The Effect of Ramsauer Type Transmission Resonances on the Conductance Modulation of Spin Interferometers

TL;DR

This paper investigates how Ramsauer type transmission resonances, caused by contact reflections, dominate conductance modulation in semiconductor spin interferometers over the Rashba effect, highlighting the importance of contact engineering.

Contribution

It reveals that conductance modulation in spin interferometers is primarily due to Ramsauer resonances, not the Rashba effect, emphasizing the need to control contact reflections.

Findings

Ramsauer resonances significantly influence conductance modulation.

Reflections at contacts overshadow Rashba effect contributions.
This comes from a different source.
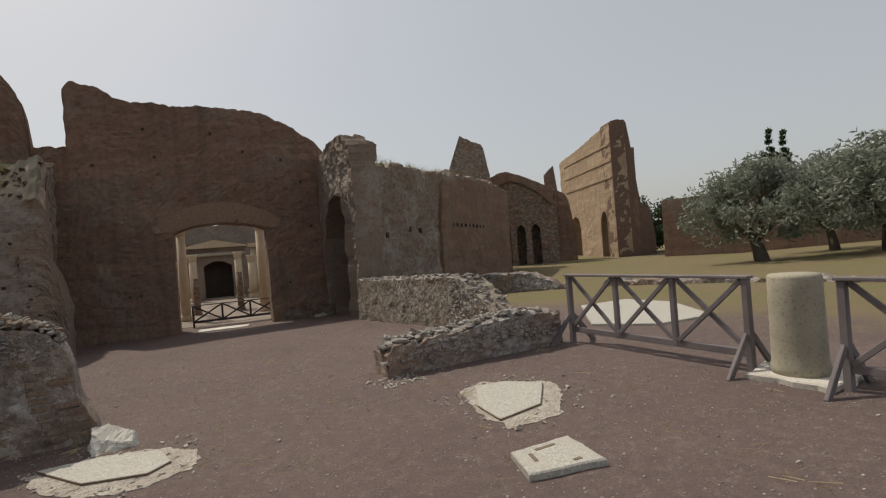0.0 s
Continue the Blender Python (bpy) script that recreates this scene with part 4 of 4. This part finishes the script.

Proper contact design is crucial for accurate spin interference measurements.

Abstract

We use a mean field approach to study the conductance modulation of gate controlled semiconductor spin interferometers based on the Rashba spin-orbit coupling effect. The conductance modulation is found to be mostly due to Ramsauer type transmission resonances rather than the Rashba effect in typical structures. This is because of significant reflections at the interferometer's contacts due to large potential barriers and effective mass mismatch between the contact material and the semiconductor. Thus, unless particular care is taken to eliminate these reflections, any observed conductance modulation of spin interferometers may have its origin in the Ramsauer resonances (which is unrelated to spin) rather than the Rashba effect.